Featuring twenty essays, each authored by a leading researcher in the field, this volume addresses productive debates about where Japanese cinema is and where Japanese cinema is going at the period of crisis of national boundary under globalization. It reevaluates the position of Japanese cinema within the discipline of cinema and media studies and beyond, and situates Japanese cinema within the broader fields of transnational film history. Likewise, it examines the materiality of Japanese cinema, scrutinizes cinema’s relationship to other media, and identifies the specific practices of film production and reception. As a whole, the volume fosters a dialogue between Japanese scholars of Japanese cinema, film scholars of Japanese cinema based in Anglo-American and European countries, film scholars of non-Japanese cinema, film archivists, film critics, and filmmakers familiar with film scholarship.

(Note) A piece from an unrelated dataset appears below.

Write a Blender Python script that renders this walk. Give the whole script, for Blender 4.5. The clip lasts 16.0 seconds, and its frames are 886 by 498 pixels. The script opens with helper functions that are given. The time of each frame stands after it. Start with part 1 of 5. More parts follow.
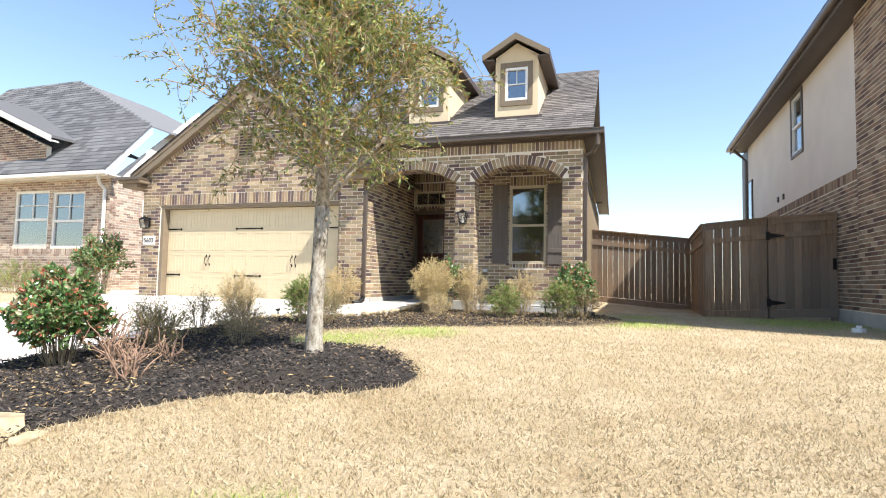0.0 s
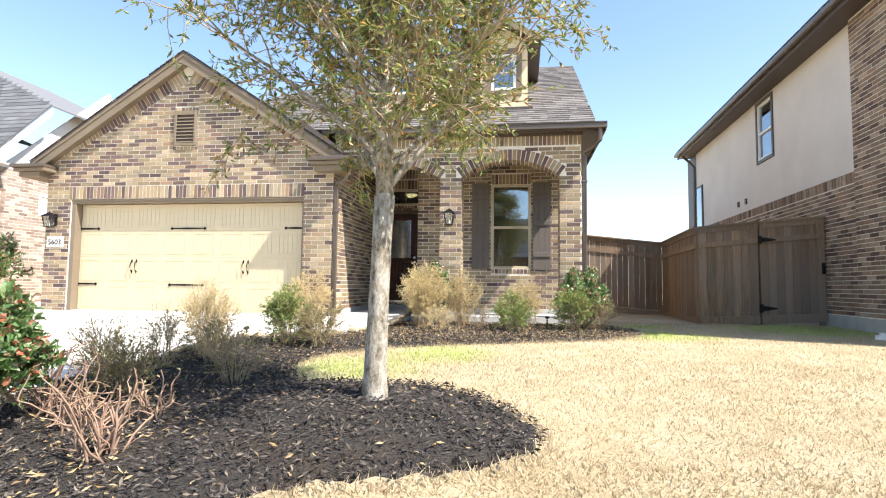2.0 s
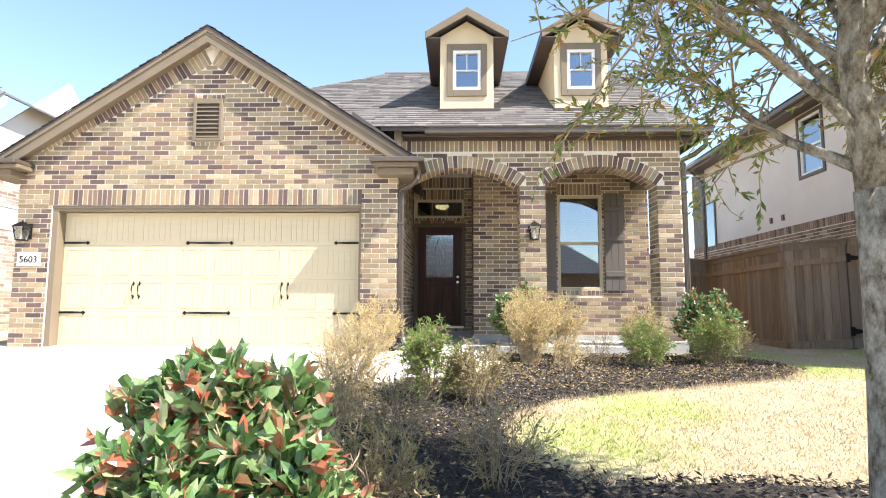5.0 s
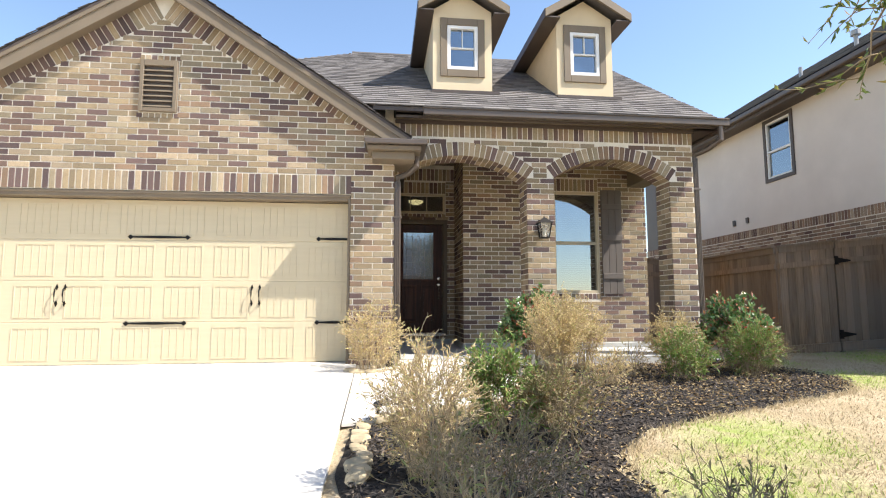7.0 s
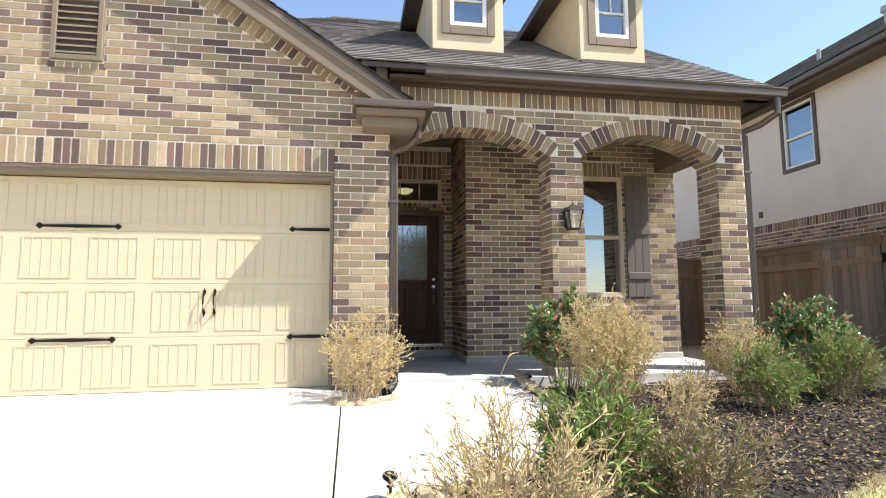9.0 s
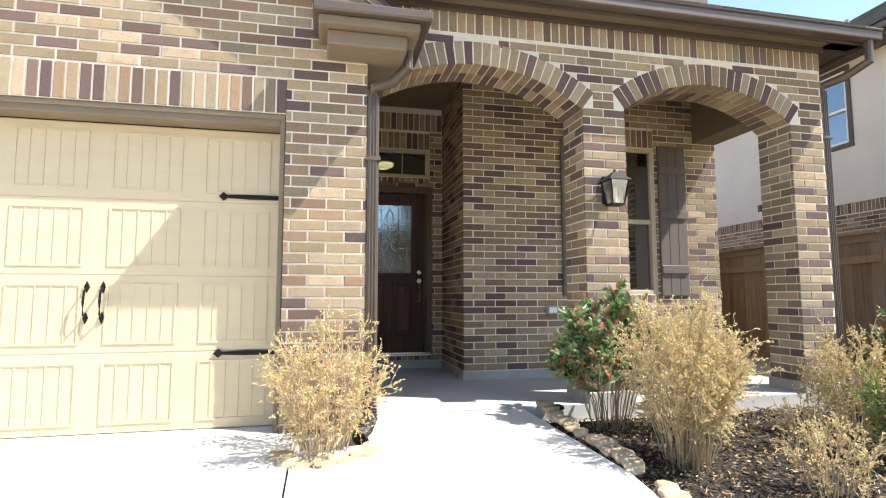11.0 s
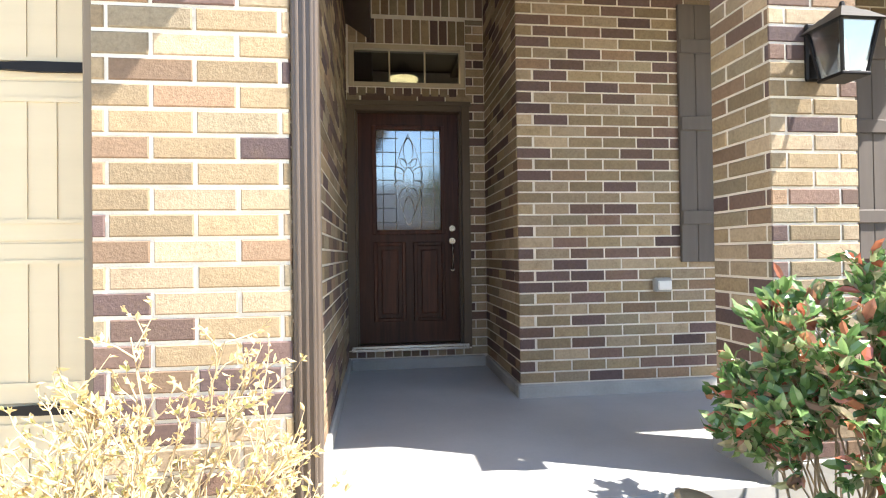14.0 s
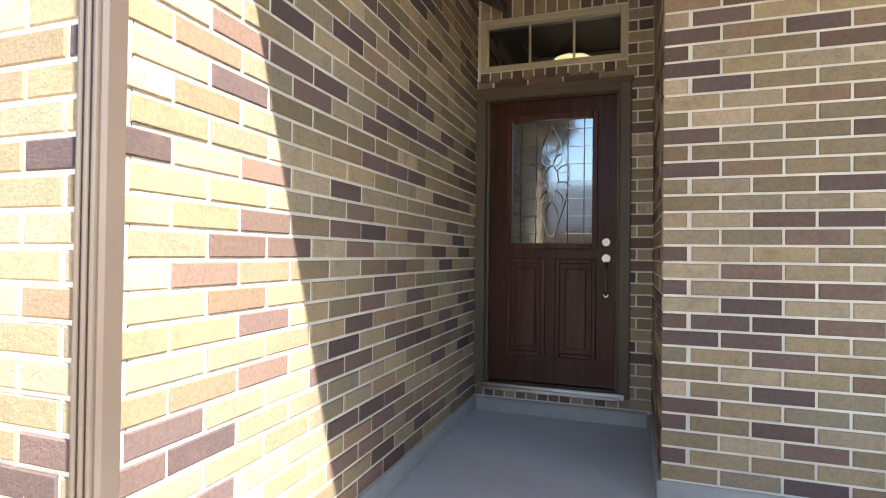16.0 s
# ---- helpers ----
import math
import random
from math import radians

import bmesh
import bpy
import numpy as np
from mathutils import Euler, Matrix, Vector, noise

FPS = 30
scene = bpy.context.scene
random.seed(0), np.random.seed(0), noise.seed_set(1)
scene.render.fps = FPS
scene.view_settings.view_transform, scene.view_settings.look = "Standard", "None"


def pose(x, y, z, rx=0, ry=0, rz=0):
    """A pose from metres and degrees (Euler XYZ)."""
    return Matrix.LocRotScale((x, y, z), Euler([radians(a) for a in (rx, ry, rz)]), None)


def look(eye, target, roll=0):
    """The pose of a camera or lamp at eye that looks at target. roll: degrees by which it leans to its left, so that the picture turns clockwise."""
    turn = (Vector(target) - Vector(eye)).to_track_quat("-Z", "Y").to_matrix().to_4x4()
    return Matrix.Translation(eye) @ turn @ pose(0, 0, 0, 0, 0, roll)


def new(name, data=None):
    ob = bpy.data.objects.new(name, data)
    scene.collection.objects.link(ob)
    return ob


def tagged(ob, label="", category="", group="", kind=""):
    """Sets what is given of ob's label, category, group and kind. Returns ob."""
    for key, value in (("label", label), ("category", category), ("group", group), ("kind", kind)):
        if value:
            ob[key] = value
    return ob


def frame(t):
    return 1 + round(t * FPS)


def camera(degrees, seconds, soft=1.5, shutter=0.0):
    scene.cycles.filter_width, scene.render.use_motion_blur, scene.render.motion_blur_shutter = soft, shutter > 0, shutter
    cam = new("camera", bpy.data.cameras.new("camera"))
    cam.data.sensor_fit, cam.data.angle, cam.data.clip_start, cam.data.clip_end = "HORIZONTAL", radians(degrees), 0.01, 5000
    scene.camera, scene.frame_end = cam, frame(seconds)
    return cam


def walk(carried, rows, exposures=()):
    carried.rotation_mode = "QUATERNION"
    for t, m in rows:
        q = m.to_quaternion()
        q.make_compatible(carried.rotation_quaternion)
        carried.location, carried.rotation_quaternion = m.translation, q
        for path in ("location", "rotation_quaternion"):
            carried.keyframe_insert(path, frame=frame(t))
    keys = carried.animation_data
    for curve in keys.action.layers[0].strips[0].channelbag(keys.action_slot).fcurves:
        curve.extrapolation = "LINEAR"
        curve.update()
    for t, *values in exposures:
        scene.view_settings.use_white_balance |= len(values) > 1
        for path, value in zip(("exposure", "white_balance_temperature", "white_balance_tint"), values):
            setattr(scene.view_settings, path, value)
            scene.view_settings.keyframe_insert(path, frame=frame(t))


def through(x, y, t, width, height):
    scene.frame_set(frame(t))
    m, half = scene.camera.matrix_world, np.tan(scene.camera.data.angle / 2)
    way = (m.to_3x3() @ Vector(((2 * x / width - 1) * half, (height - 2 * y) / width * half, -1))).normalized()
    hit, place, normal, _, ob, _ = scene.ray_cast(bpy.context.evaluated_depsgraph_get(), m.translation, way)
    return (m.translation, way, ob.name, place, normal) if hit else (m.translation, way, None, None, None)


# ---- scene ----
cam = camera(79.2, 16.0, soft=1.1)
PATH = [
    (0, (5.78, -10.507, 0.499), (5.175, -8.605, 0.618), 1.2),
    (0.5, (5.405, -10.278, 0.492), (4.924, -8.34, 0.617), 1.1),
    (1, (4.982, -10.05, 0.513), (4.549, -8.102, 0.645), 1.0),
    (1.5, (4.557, -9.849, 0.536), (4.207, -7.885, 0.675), 0.8),
    (2, (4.123, -9.586, 0.555), (3.83, -7.613, 0.694), 0.7),
    (2.5, (3.683, -9.357, 0.592), (3.417, -7.38, 0.748), 0.7),
    (3, (3.208, -9.137, 0.615), (2.977, -7.158, 0.778), 0.7),
    (3.5, (2.772, -8.907, 0.644), (2.555, -6.926, 0.808), 0.6),
    (4, (2.313, -8.743, 0.673), (2.139, -6.758, 0.843), 0.6),
    (4.5, (1.9, -8.537, 0.679), (1.813, -6.546, 0.859), 0.3),
    (5, (1.534, -8.308, 0.704), (1.48, -6.318, 0.902), 0.2),
    (5.2, (1.406, -8.228, 0.704), (1.354, -6.239, 0.908), 0.3),
    (6.3, (0.50, -7.56, 0.745), (0.61, -5.57, 0.949), 0.0),
    (7.5, (0.406, -6.868, 0.785), (0.682, -4.898, 0.988), -0.2),
    (8, (0.315, -6.46, 0.809), (0.605, -4.492, 1.013), -0.4),
    (8.5, (0.255, -6.053, 0.845), (0.561, -4.087, 1.047), -0.3),
    (9, (0.218, -5.619, 0.856), (0.55, -3.657, 1.057), -0.4),
    (9.2, (0.211, -5.434, 0.88), (0.549, -3.473, 1.082), -0.4),
    (10.25, (0.20, -4.55, 0.902), (0.60, -2.60, 1.09), -0.3),
    (11.3, (0.344, -3.657, 0.923), (0.804, -1.718, 1.098), -0.1),
    (11.5, (0.327, -3.505, 0.938), (0.816, -1.573, 1.107), -0.2),
    (12, (0.367, -3.088, 0.939), (0.874, -1.16, 1.098), -0.3),
    (12.5, (0.404, -2.686, 0.969), (0.914, -0.757, 1.112), -0.3),
    (13, (0.44, -2.335, 0.983), (0.961, -0.409, 1.112), -0.3),
    (13.5, (0.648, -1.988, 0.979), (1.161, -0.058, 1.082), -0.4),
    (14, (0.869, -1.708, 1.011), (1.107, 0.277, 1.03), -0.8),
    (14.5, (1.099, -1.412, 1.063), (1.057, 0.587, 1.039), -0.4),
    (15, (1.333, -1.18, 1.096), (1.112, 0.807, 1.068), -0.3),
    (15.5, (1.543, -1.007, 1.14), (1.029, 0.926, 1.125), 0.2),
    (16, (1.692, -0.798, 1.142), (1.035, 1.091, 1.164), 0.7),
]
walk(cam, [(t, look(eye, target, roll)) for t, eye, target, roll in PATH],
     exposures=[(0.0, 1.0), (2.5, 1.36), (3.5, 1.48), (5.0, 1.45), (7.5, 1.0), (8.5, 1.0), (9.0, 1.05), (11.5, 1.42), (12.5, 1.68), (13.5, 1.88), (14.0, 1.93), (15.0, 2.12), (16.0, 2.15)])
# ---------------------------------------------------------------- light
SUN_TO = Vector((2.3, -1.0, 3.3)).normalized()
world = bpy.data.worlds.new("sky")
scene.world = world
world.use_nodes = True
wn = world.node_tree.nodes
sky = wn.new("ShaderNodeTexSky")
sky.sky_type = "NISHITA"
sky.sun_disc = False
sky.sun_elevation = math.asin(SUN_TO.z)
sky.sun_rotation = math.atan2(SUN_TO.x, SUN_TO.y)
sky.air_density, sky.dust_density, sky.ozone_density = 1.0, 0.3, 0.8
world.node_tree.links.new(sky.outputs["Color"], wn["Background"].inputs["Color"])
wn["Background"].inputs["Strength"].default_value = 0.138
sun_data = bpy.data.lights.new("sun", "SUN")
sun_data.energy, sun_data.angle, sun_data.color = 5.0, radians(0.53), (1.0, 0.955, 0.895)
sun = new("sun", sun_data)
sun.matrix_world = look(SUN_TO * 30, (0, 0, 0))


# ---------------------------------------------------------------- materials
def material(name, rough=0.8, metal=0.0, spec=0.3):
    m = bpy.data.materials.new(name)
    m.use_nodes = True
    b = m.node_tree.nodes["Principled BSDF"]
    b.inputs["Roughness"].default_value = rough
    b.inputs["Metallic"].default_value = metal
    b.inputs["Specular IOR Level"].default_value = spec
    return m, m.node_tree.nodes, m.node_tree.links, b


def coords(n, l, scale=(1, 1, 1)):
    mp = n.new("ShaderNodeMapping")
    mp.inputs["Scale"].default_value = scale
    geo = n.new("ShaderNodeNewGeometry")
    l.new(geo.outputs["Position"], mp.inputs["Vector"])
    return mp.outputs["Vector"]


def noise_node(n, l, vec, scale, detail=4.0, rough=0.55):
    t = n.new("ShaderNodeTexNoise")
    t.inputs["Scale"].default_value = scale
    t.inputs["Detail"].default_value = detail
    t.inputs["Roughness"].default_value = rough
    l.new(vec, t.inputs["Vector"])
    return t.outputs["Fac"]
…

A comprehensive volume that grasps Japanese cinema under the rubric of the global and also fills the gap between Japanese and non-Japanese film studies and between theories and practices, The Oxford Handbook of Japanese Cinema challenges and responds to the major developments underfoot in this rapidly changing field.


Review

The Oxford Handbook is, quite simply, the new essential text in the study of Japanese cinema.
Jonathan Wroot, Journal of Japanese and Korean Cinema


About the Author

Daisuke Miyao is Associate Professor of Japanese Film and Cinema Studies at the University of Oregon. He is the author of The Aesthetics of Shadow: Lighting and Japanese Cinema, Eiga wa neko dearu: Hajimete no cinema sutadizu [Cinema Is a Cat: Introduction to Cinema Studies], and Sessue Hayakawa: Silent Cinema and Transnational Stardom.